Ladonna’s been back to Bahrain too: ‘I’m all about getting to grips with my family history!’ she said. Because even though she feels British having lived here nearly all her life, she told me she likes to think she’s made up of many different parts of the world: ‘I hope I have quite an international outlook. I’m curious about all different places.’ When your parents are from two different continents and you were born somewhere in between, I think that’s fair enough. I’d love to have such a broad family tree to climb. I think I’m about an eighth Scottish and did in fact take Rachel up to Iona to visit my great uncle Harold a while ago – but that’s about all the reconnection I can really hope to do.
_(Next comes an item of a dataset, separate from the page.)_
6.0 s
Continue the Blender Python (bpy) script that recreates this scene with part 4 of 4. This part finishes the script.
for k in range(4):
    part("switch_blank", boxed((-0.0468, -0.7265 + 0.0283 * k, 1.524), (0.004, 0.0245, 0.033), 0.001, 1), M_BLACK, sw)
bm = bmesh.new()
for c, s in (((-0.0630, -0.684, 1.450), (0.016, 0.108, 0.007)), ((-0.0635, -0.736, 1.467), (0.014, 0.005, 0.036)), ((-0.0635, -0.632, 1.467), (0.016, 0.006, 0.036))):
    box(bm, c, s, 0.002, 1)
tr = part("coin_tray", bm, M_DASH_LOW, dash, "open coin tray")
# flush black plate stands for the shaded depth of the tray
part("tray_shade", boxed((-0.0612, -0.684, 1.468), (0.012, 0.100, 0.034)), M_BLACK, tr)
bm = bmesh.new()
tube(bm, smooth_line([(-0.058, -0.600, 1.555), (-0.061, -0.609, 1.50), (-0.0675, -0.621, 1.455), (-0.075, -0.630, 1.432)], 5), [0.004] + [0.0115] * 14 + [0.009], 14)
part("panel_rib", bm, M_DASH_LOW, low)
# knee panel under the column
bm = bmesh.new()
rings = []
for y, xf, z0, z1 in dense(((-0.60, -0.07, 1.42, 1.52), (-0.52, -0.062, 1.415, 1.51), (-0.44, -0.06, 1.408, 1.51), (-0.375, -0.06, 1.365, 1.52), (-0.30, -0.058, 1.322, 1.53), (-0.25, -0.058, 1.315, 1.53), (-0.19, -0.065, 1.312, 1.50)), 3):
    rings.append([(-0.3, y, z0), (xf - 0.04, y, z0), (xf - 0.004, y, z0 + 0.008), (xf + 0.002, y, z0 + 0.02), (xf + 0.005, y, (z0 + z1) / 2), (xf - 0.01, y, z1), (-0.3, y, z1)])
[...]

Happily, Ladonna’s far-flung parents actually found they had a lot in common when they crossed paths for the first time, thanks largely to their respective upbringings over four thousand miles apart. Both her pairs of grandparents were members of the Christian Brethren (an evangelical Protestant church with followers all over the world) and raised their offspring according to very similar doctrines, meaning that when they met, her parents had an immediate and fundamental understanding of each other that drew and held them together. At least that’s what I scribbled down in what, by now, was a fairly addled state. I was well on my way to Earls Court, as I believe people say nowadays.

Ladonna told me her brothers (and that might have been brother singular – I'd got ketchup on the page) also inherited this international wanderlust; ‘We all want to travel. We’re proud to live in Britain but we’re always wanting to get out of Britain!’ They have, unsurprisingly, visited her mum’s homeland a fair few times over the years. ‘But she comes from a different India to the India most people visit’, Ladonna said. ‘We normally stay where she used to live but we went to Delhi recently and were confronted by things like Bollywood for the first time. That was a shock. That’s not the India she or I know’.
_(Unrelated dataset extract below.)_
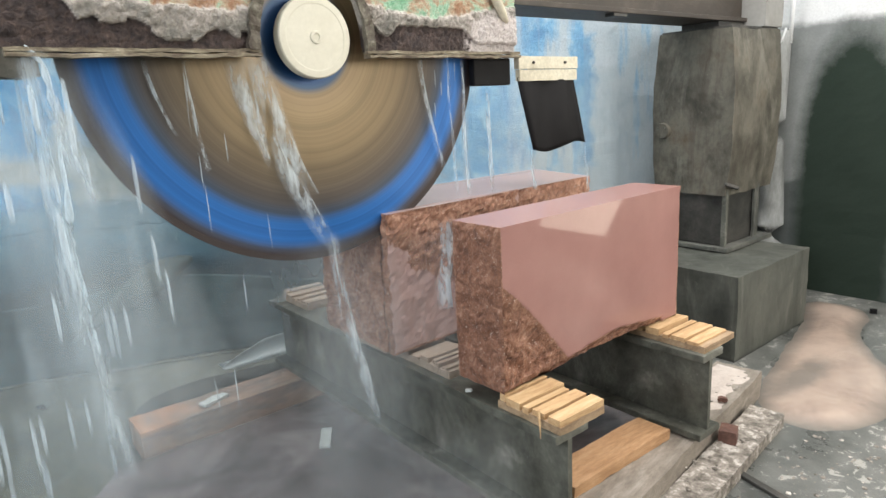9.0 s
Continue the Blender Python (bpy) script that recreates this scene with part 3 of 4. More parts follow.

By this stage my sozzled presence was again demanded at the barbecue (I may be one of the least manly men I know but for some reason I’m still trusted with any outdoor cooking that might need to be drunkenly done), so we soon rejoined the group and I reluctantly reverted to more standard party conversation. I’d enjoyed asking the questions we rarely ask people we already know well. I guess, once you’re officially friends with someone, it can feel rude to ask them basic things like; ‘Where are you actually from?’ Luckily, with this project I have license to query. So before heading back to the group I had to ask her about her name:

‘So – ‘Ladonna’ - is that Swiss? Or Indian? Or Bahrainian? I’m fairly sure it’s not Scottish…’

‘Oh no’, she laughed. ‘I’m almost certain it’s made up. It’s sort of Italian – in that it means ‘The Woman’ - but it’s not an Italian name. In Italy they laugh at me! No, if anything it’s probably American.’ Well then, another continent to add to her international make-up, and a very nice name too.

We headed back to the house-warmth and I told her I didn’t think there was anything at all wrong with made-up American-sounding names before turning to my little brother, Chip, who was busy handing out some delicious looking burgers. Yes, I may have had a couple of drinks, but food will always keep me on my toes.